Closed bseeger closed 2 years ago
A new Action would be added as a plugin, like so: https://github.com/Islandora/islandora/blob/2.x/modules/islandora_text_extraction/src/Plugin/Action/GenerateOCRDerivative.php
Maybe the most logical place to put it in our setup is here: https://github.com/jhu-idc/idc_defaults/tree/main/src/Plugin in an Actions folder.
Bethany has the right overview- this is fairly straightforward to configure. Unfortunately we don't have any availability in the next six weeks or so to assist with this.
This not a bug, really, so much as it's outside of what the system is designed to do out of the box.
Right now derivative generation is focused on Original Files, so any other type of file may not get a derivative made.
For example, the oral history records have the mp3 as the Original and Service file along with a PDF transcript marked as Extracted Text. The system will not extract data from the PDF file automatically, as it is only setup to trigger that if the PDF were an original file. (there should only be one Original File per media set).

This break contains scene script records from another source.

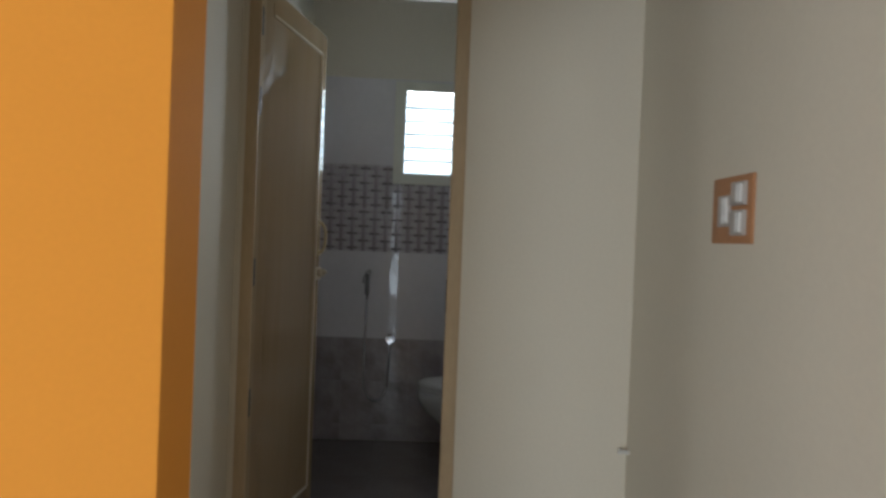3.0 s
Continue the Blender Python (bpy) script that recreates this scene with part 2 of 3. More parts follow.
def tube_bm(points, r, seg=12, per=8, bm=None, ridge=0.0):
    """A round tube along a smooth line; ridge: rings as on a metal hose."""
    line = smooth_line(points, per)
    own = bmesh.new()
    side, rings = None, []
    for i, c in enumerate(line):
        ahead = (line[min(i + 1, len(line) - 1)] - line[max(i - 1, 0)]).normalized()
        if side is None:
            side = ahead.orthogonal().normalized()
        side = (side - ahead * side.dot(ahead)).normalized()
        up = ahead.cross(side)
        rad = r * (1 + (ridge if i % 2 else -ridge))
        rings.append([own.verts.new(c + rad * (math.cos(a) * side + math.sin(a) * up)) for a in [2 * math.pi * k / seg for k in range(seg)]])
    for a, b in zip(rings, rings[1:]):
        for k in range(seg):
            own.faces.new((a[k], a[(k + 1) % seg], b[(k + 1) % seg], b[k]))
    own.faces.new(rings[0][::-1]), own.faces.new(rings[-1])
    if bm is None:
        return own
    return join(bm, own)


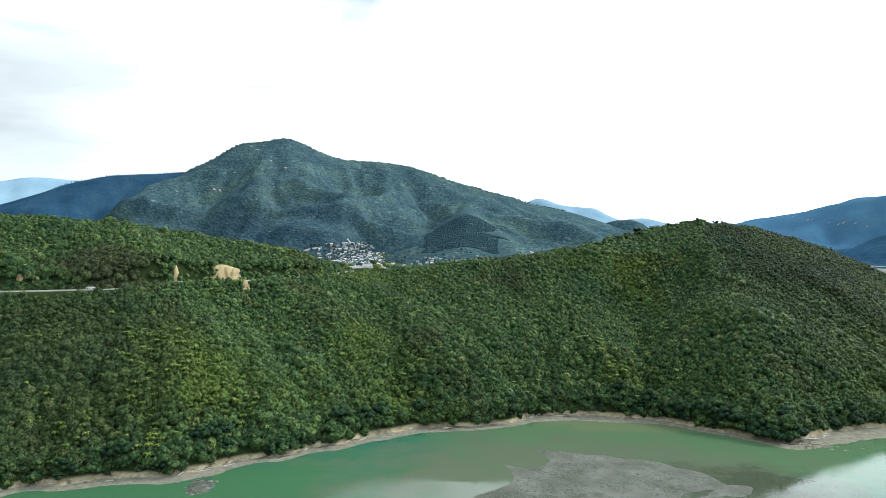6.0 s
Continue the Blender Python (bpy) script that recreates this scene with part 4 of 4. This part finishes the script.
pines = [ridge_pine(1, 9.0), ridge_pine(2, 6.5), ridge_pine(3, 5.0)]
spots = [(104, 648, 0), (76, 633, 1), (80, 636, 2), (85, 640, 1), (89, 643, 2), (94, 646, 1), (70, 630, 2), (148, 655, 1), (153, 656, 2), (137, 655, 2), (164, 660, 2), (171, 663, 2), (128, 654, 2), (-25, 596, 2), (-18, 597, 1), (-160, 570, 2), (376, 640, 2)]
for x, y, k in spots:
    z = float(headland_height(np.array([float(x)]), np.array([float(y)]))[0])
    if pines[k].location.length == 0:
        pines[k].matrix_basis = pose(x, y, z, 0, 0, 40 * k)
    else:
        put(pines[k], x, y, z, pick.uniform(0, 360))


def strand_level(x, y):
    return float(headland_height(np.array([float(x)]), np.array([float(y)]))[0])


# the white driftwood log on the spit
log = thing("driftwood_log", "long bleached white driftwood log lying on the spit", "driftwood")
log.location = (140, 453.2, strand_level(140, 453.2) + 0.45)
bm = bmesh.new()
tube(bm, [(-4.6, -0.6, 0), (-2.5, 0.1, 0.15), (0, 0.3, 0.2), (2.4, 0.1, 0.1), (4.6, -0.7, 0.3)], (0.62, 0.52, 0.45, 0.36, 0.2), 8)
part("stem", bm, DRIFT, log, smooth=True)
for end, way in (((-4.6, -0.6, 0), (-5.3, 0.5, 0.8)), ((-4.6, -0.6, 0), (-5.5, -1.3, 0.5)), ((2.4, 0.1, 0.1), (3.2, 1.2, 0.6))):
    bm = bmesh.new()
    tube(bm, [end, tuple((a + b) / 2 + 0.1 for a, b in zip(end, way)), way], (0.24, 0.16, 0.06))
    part("branch", bm, DRIFT, log, smooth=True)


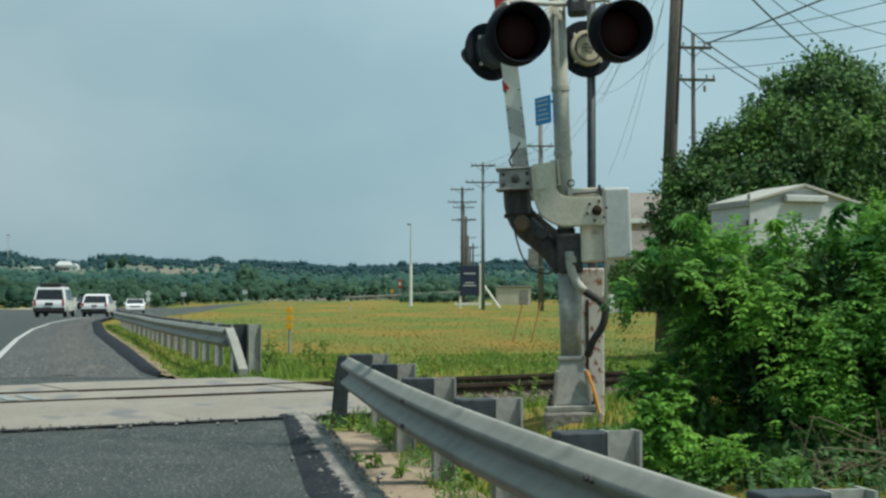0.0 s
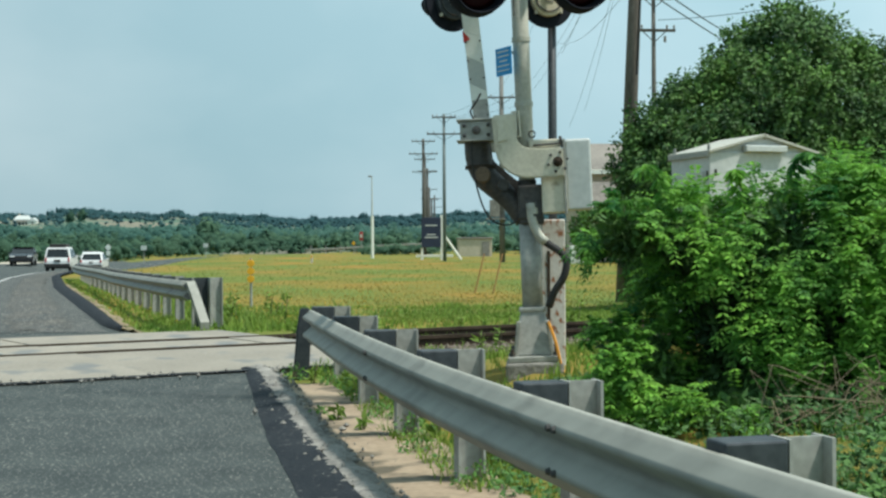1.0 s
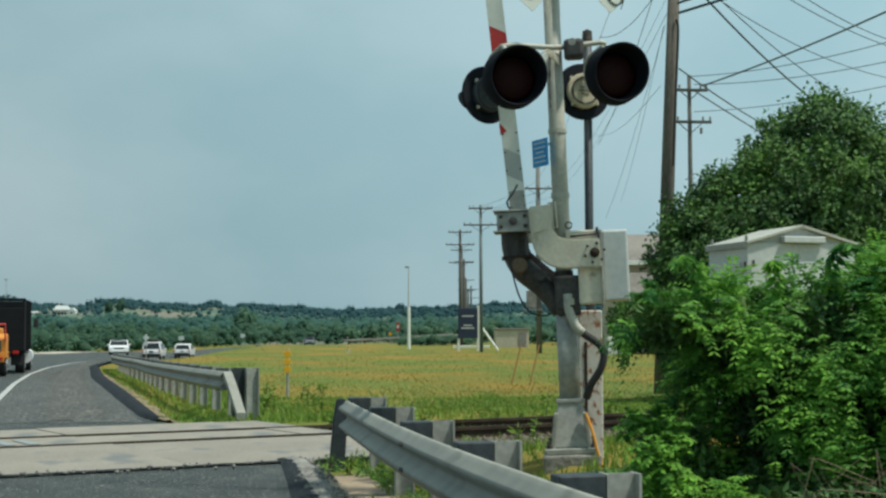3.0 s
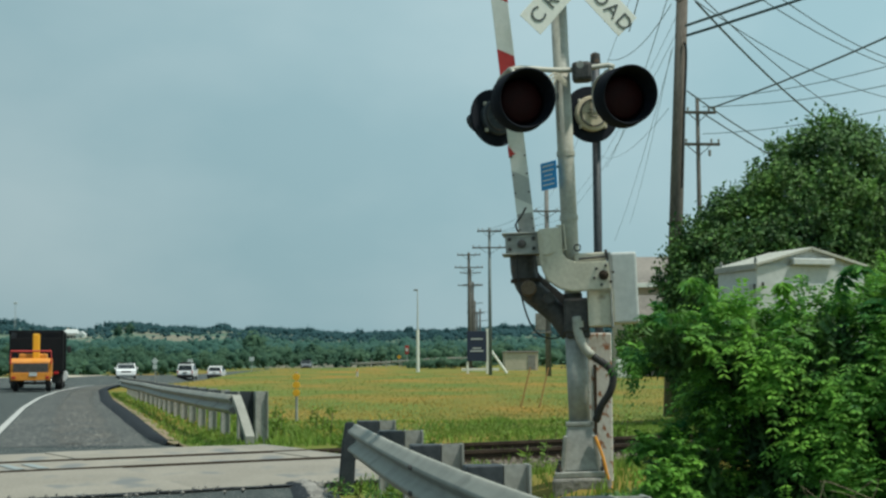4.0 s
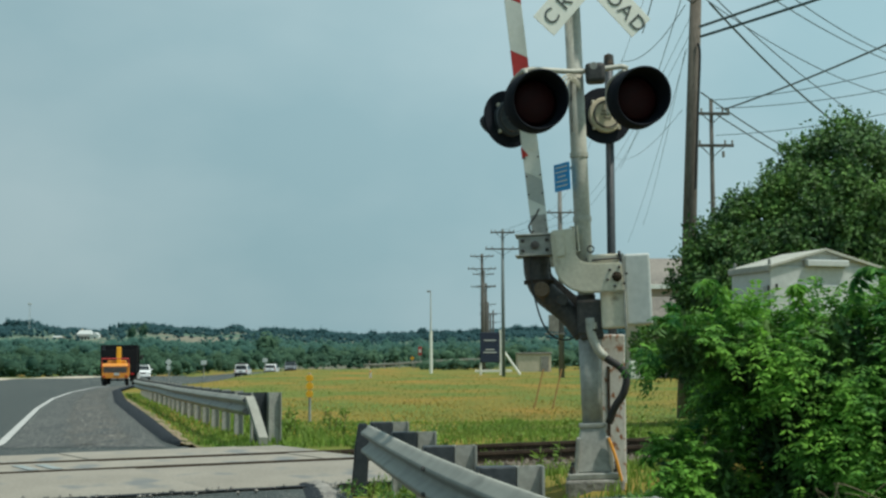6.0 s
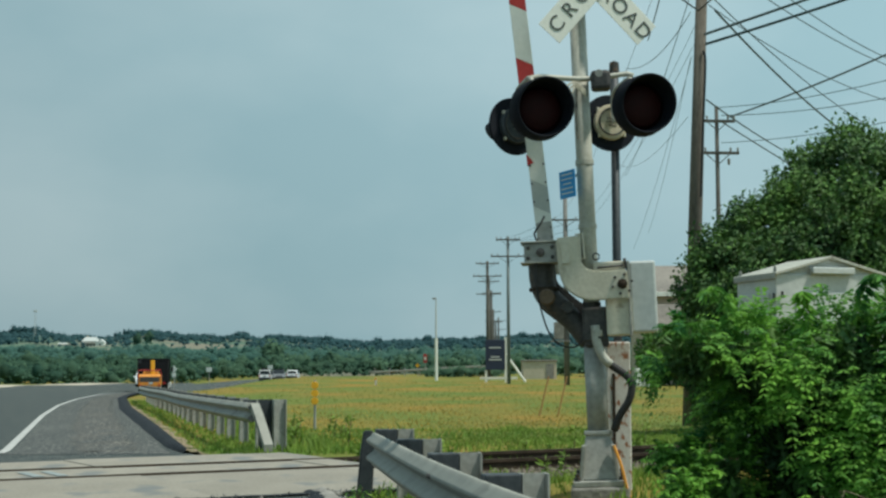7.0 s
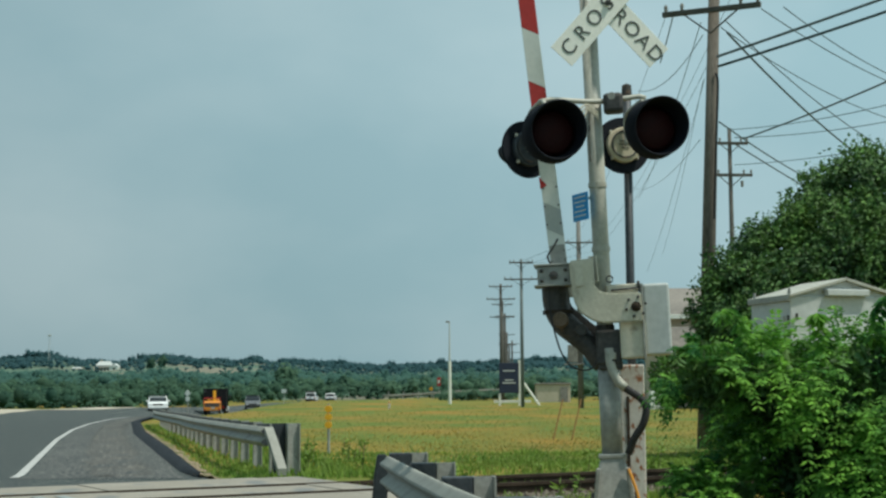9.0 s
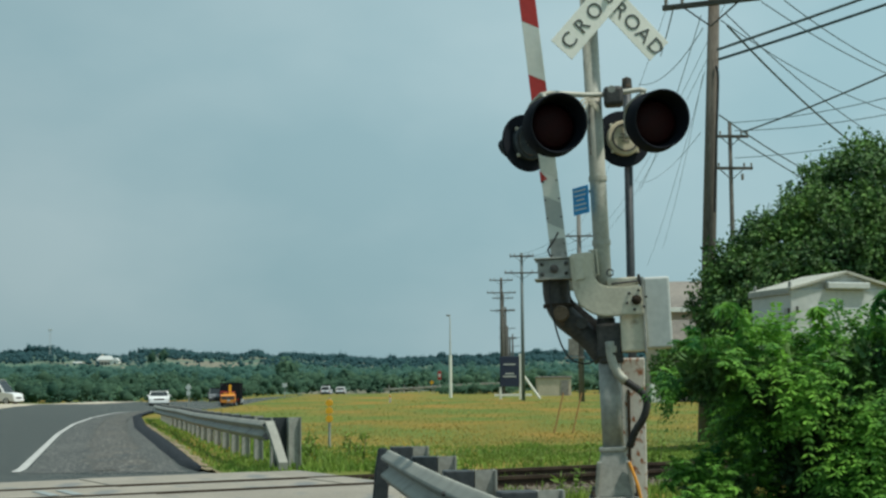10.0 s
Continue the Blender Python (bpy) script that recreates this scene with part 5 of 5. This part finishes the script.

The way this could work is to create more Drupal Contexts and Actions to support this behavior. All the material is there, at least in some form, and with some tweaking and new wiring we could create a context that triggers on PDF files being added as Extracted Text to Audio/Video/Image Nodes. A new Action would be needed to pull in the right Media Use type to create the derivative out of (right now the Action pulls the Original File).